Di sinilah uniknya publik selaku pemilih bersikap sejauh terukur pada beragam survei elektabilitas dari pelbagai pollster. Mungkin belum ada teori politik kontemporer yang bisa menjelaskan mengapa tingkat kepuasan warga yang tinggi mendekati 70 persen, disukai oleh lebih dari 60 persen warga (Fatah, 2017). Tetapi tidak terefleksi dalam keinginan warga memilih kembali calon inkumben Ahok hanya sedikit di atas 40 persen.
Kita perlu cermati bersama bangkitnya populisme yang ditawarkan oleh Gubernur-Wagub Terpilih Anies Rasyid Baswedan dan Sandiaga Salahuddin Uno, melalui tiga program: penyediaan rumah murah melalui Down Payment (DP) 0 Rupiah, Pendidikan berkualitas dan tuntas melalui Kartu Jakarta Pintar Plus Plus, dan penyediaan lapangan pekerjaan baru lewat One Kecamatan One Center for Entrepreneurship (OK OCE).
Respon publik Program penantang Anies Baswedan-Sandiaga Uno misalnya dikritik habis-habisan soal program rumah DP 0 Rupiah dianggap mustahil, gagasan yang absurd, menghabiskan APBD hanya buat membangun rumah, hingga krisis hipotik subprime negeri Paman Sam akan datang ke Jakarta. Sebagian kritik memang relevan.
Terlepas dari betapapun absurd-nya janji kampanye seorang calon, dapat kita katakan politik di era sosial media membuat gagasan dapat dikontestasikan dengan cek fakta (fact check) yang segera, lugas dan tanpa tedeng aling-aling.

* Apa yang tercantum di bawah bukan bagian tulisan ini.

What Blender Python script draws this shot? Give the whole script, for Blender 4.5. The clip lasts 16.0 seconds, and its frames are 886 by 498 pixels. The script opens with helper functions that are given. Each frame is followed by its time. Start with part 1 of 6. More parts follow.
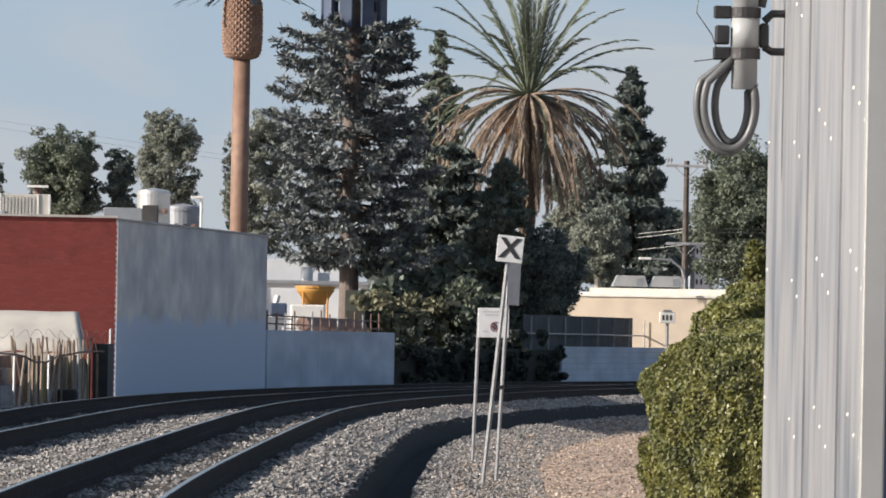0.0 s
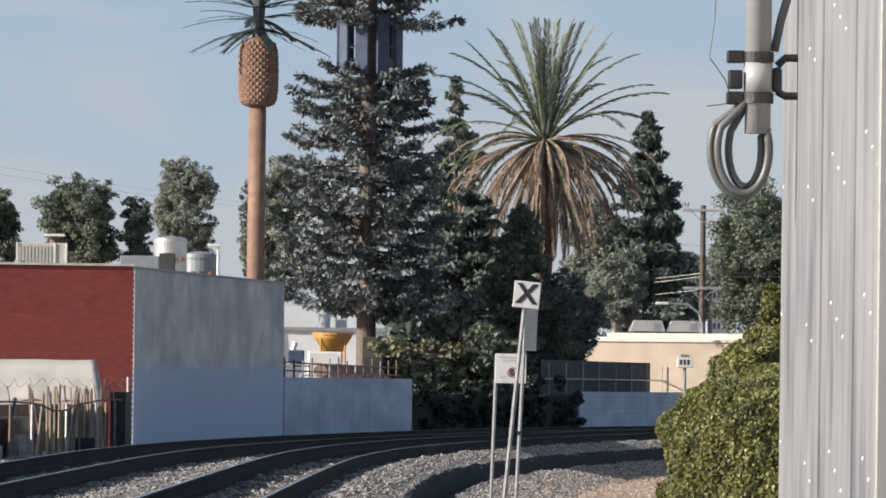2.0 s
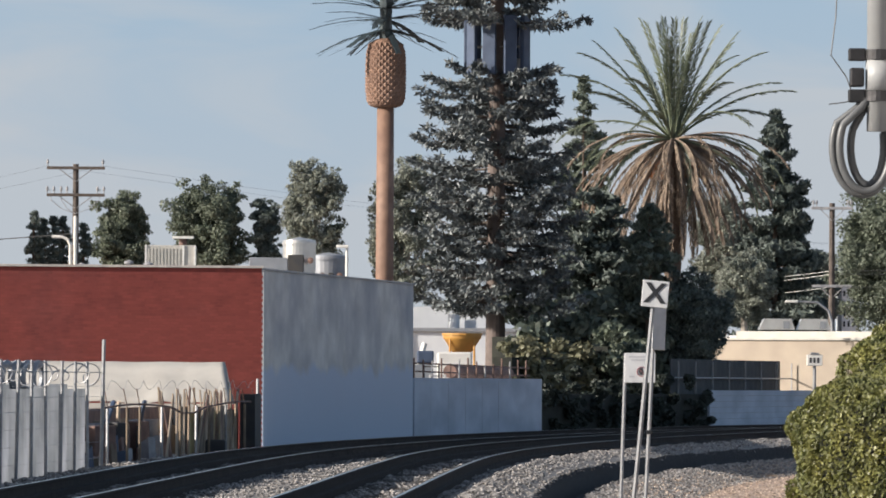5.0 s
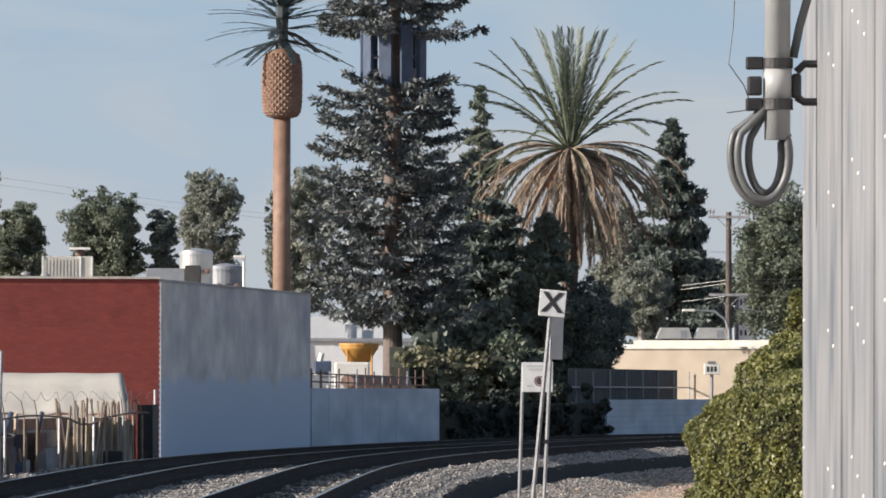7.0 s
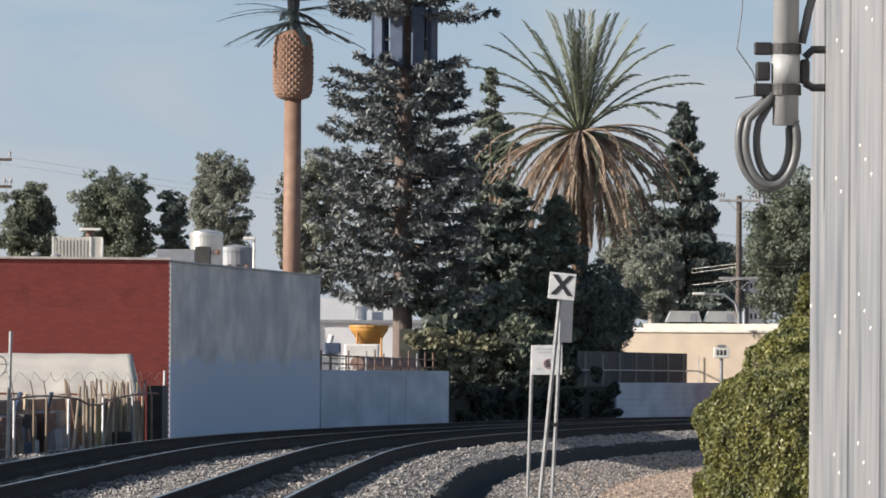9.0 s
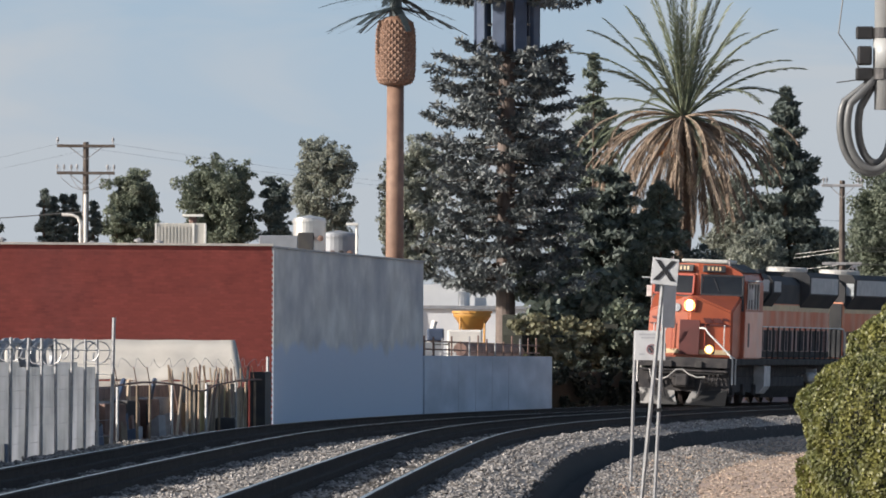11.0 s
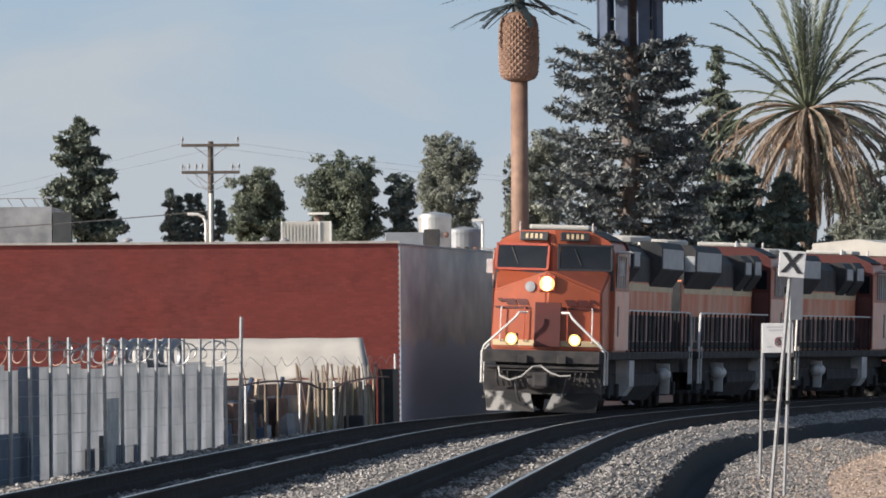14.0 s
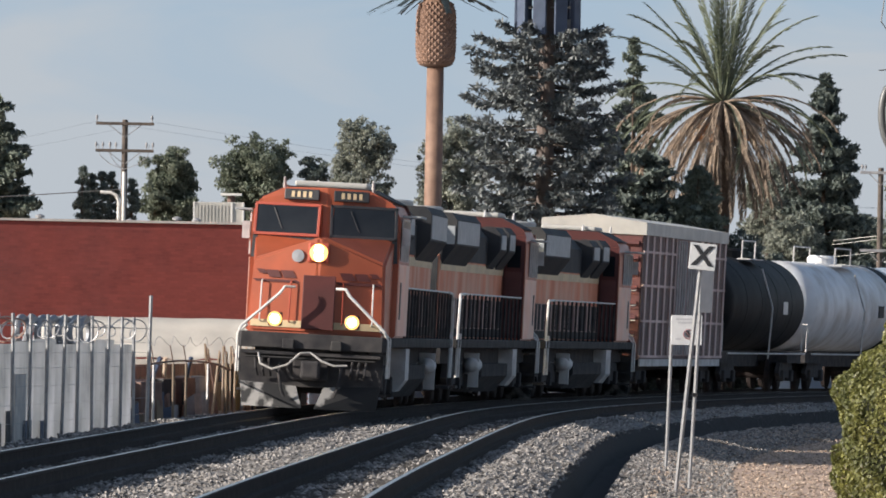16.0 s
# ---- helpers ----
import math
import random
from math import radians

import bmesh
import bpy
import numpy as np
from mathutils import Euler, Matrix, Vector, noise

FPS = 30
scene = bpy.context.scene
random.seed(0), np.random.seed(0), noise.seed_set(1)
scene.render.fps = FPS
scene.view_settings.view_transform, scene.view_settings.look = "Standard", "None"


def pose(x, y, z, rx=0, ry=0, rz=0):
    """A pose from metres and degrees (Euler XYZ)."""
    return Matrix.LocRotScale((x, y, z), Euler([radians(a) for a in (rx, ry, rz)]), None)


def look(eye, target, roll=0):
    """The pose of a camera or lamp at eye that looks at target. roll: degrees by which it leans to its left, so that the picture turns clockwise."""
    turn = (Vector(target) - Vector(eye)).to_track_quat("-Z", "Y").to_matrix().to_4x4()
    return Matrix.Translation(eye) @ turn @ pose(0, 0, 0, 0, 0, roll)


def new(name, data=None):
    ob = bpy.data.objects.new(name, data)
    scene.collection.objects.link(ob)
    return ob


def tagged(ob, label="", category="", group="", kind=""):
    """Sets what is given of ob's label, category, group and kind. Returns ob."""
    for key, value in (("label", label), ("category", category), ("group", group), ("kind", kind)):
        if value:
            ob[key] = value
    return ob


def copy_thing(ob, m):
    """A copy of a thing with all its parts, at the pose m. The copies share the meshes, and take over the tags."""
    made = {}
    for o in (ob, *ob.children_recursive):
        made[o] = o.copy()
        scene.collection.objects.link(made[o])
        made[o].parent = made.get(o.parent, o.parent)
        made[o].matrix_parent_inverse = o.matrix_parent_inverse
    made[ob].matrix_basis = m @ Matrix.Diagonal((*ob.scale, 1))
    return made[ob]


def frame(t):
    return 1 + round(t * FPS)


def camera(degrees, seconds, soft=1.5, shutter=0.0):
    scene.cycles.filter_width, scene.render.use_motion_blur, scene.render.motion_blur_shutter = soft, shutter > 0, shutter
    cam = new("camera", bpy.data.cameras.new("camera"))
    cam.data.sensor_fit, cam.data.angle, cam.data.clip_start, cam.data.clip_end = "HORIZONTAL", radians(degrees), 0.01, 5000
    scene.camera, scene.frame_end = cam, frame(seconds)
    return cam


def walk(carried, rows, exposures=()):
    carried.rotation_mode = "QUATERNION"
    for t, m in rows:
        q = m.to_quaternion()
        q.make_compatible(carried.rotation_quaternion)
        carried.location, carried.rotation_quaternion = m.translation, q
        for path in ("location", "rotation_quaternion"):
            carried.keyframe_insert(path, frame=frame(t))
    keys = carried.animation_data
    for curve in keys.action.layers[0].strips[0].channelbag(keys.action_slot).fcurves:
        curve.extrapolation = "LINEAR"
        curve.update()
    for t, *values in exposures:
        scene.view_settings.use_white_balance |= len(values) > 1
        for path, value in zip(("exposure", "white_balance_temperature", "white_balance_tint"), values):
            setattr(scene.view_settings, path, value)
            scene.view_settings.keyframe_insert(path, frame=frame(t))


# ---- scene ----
# camera: eye side shift and height, turn to the right, tilt and lean in degrees
def shot(x, z, turn, tilt, lean):
    return pose(x, 0, z, 90 + tilt, 0, -turn) @ pose(0, 0, 0, 0, 0, lean)


cam = camera(6.106, 16.0, soft=1.75)
PATH = [
    (0.0, -0.0194, 1.4940, 1.6393, 0.5956, 1.100),
    (0.5, -0.0213, 1.5038, 1.6853, 0.6028, 0.981),
    (1.0, -0.0157, 1.5034, 1.6761, 0.8764, 1.115),
    (1.5, -0.0114, 1.4958, 1.5691, 0.9110, 0.981),
    (2.0, -0.0105, 1.4955, 1.5158, 0.9111, 0.734),
    (2.5, 0.0008, 1.4968, 1.4202, 0.9035, 0.762),
    (3.0, 0.0019, 1.4937, 1.2587, 0.8859, 0.877),
    (3.5, 0.0049, 1.5005, 0.7986, 0.8579, 0.951),
    (3.7, 0.0023, 1.5011, 0.4969, 0.8413, 0.758),
    (5.8, 0.0148, 1.4951, 0.9270, 0.9672, 0.024),
    (6.0, 0.0137, 1.4959, 1.0997, 0.9781, 0.075),
    (6.5, 0.0090, 1.4987, 1.2388, 0.9794, 0.177),
    (7.0, 0.0057, 1.4959, 1.3348, 0.9756, 0.130),
    (7.5, 0.0094, 1.4977, 1.4131, 0.9292, 0.544),
    (8.0, 0.0130, 1.4985, 1.3460, 0.8931, 0.421),
    (10.3, 0.0201, 1.5062, 1.0879, 0.7802, 0.477),
    (10.5, 0.0268, 1.5010, 0.9369, 0.7648, 0.386),
    (11.0, 0.0189, 1.5001, 0.5530, 0.7488, 0.296),
    (11.5, 0.0326, 1.4982, 0.2074, 0.7308, 0.155),
    (12.0, 0.0076, 1.5108, 0.1112, 0.7267, -0.233),
    (12.5, 0.0002, 1.5000, 0.0001, 0.7327, 0.020),
    (13.0, 0.0148, 1.5024, -0.1429, 0.7270, -0.052),
    (13.5, -0.0080, 1.5019, -0.2777, 0.7080, -0.376),
    (14.0, -0.0049, 1.5134, -0.3099, 0.7166, -0.414),
    (14.5, 0.0045, 1.5038, -0.0427, 0.7290, -0.188),
    (15.0, 0.0063, 1.5004, 0.2423, 0.7227, 0.257),
    (15.5, 0.0152, 1.4865, 0.2914, 0.6797, 0.949),
    (16.0, 0.0122, 1.5029, 0.2956, 0.6208, 1.030),
]
walk(cam, [(t, shot(*row)) for t, *row in PATH])

# ---- light ----
SUN = Vector((-0.955, -0.297, 0.0)).normalized()
SUN_UP = radians(21.5)
world = bpy.data.worlds.new("world")
scene.world = world
world.use_nodes = True
wn, wl = world.node_tree.nodes, world.node_tree.links
wn.clear()
sky = wn.new("ShaderNodeTexSky")
sky.sky_type, sky.sun_disc = "NISHITA", False
sky.sun_elevation, sky.sun_rotation = SUN_UP, math.atan2(SUN.x, SUN.y)
sky.air_density, sky.dust_density, sky.ozone_density = 1.0, 2.2, 1.6
# a thin veil of high cloud: blue gaps between pale wisps, paler towards the horizon
coord = wn.new("ShaderNodeTexCoord")
stretch = wn.new("ShaderNodeMapping")
stretch.inputs["Scale"].default_value = (11, 11, 42)
stretch.inputs["Rotation"].default_value = (0, 0.25, 0)
cloud = wn.new("ShaderNodeTexNoise")
cloud.inputs["Scale"].default_value, cloud.inputs["Detail"].default_value = 1.5, 6
cloud.inputs["Distortion"].default_value = 0.6
band = wn.new("ShaderNodeMapRange")
band.inputs["From Min"].default_value, band.inputs["From Max"].default_value = 0.38, 0.66
height = wn.new("ShaderNodeSeparateXYZ")
low = wn.new("ShaderNodeMapRange")
low.inputs["From Min"].default_value, low.inputs["From Max"].default_value = 0.012, 0.055
low.inputs["To Min"].default_value, low.inputs["To Max"].default_value = 0.85, 0.0
whiter = wn.new("ShaderNodeMath")
whiter.operation, whiter.use_clamp = "ADD", True
tint = wn.new("ShaderNodeMix")
tint.data_type = "RGBA"
tint.inputs[6].default_value = (2.58, 3.64, 4.76, 1)
tint.inputs[7].default_value = (3.78, 4.14, 4.58, 1)
veil = wn.new("ShaderNodeMix")
veil.data_type = "RGBA"
back = wn.new("ShaderNodeBackground")
back.inputs["Strength"].default_value = 0.094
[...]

Dan ditambahkan kehadiran selebriti twit maupun aktivis sosial media buzzer membuat adu argument meninggi, membelah publik ke dalam pro dan kontra yang melelahkan dengan tensi tinggi.
Oleh sebab itu, kami (Suara Kebebasan) meminjam ide, gagasan, serta provokasi Jeffrey Tucker “Haruskah Kita Berpihak” dan “Jangan Korbankan Persahabatan Demi Politik” dari Foundation for Economic Education bagi kolom Sindikasi. Semata-mata ingin mewartakan akal sehat kembali ke tengah hiruk pikuk perdebatan politik pilkada 2017 ini. Kami tidak ingin larut kepada dukung mendukung, tolak menolak an sich tetapi alpa pada apa yang selama ini kami percayai dan perjuangkan.
Kembali ke topik awal soal populisme, kami menganggap tiga hal sebagai bahasan editorial ini: pertama, persoalan populisme, apa dan mengapa. Kedua, bagaimana populisme a la Anies-Sandi sebagai Gubernur-Wagub Terpilih dipertontonkan selama musim kampanye ini. Ketiga, bagaimana kita bersikap atas menguatnya populisme lokal di era pasca kebenaran (post-truth) ini.
Telah sangat banyak penutur menjelaskan apa dan mengapa populisme menjadi ledakan politik dahsyat, seraya membayang-bayangi demokrasi di pelbagai negara kontemporer. Bagi Eep S Fatah (2017), ledakan populis diperlihatkan oleh makin terkaitnya kebijakan atau rencana kebijakan dengan kehendak khalayak atau orang banyak.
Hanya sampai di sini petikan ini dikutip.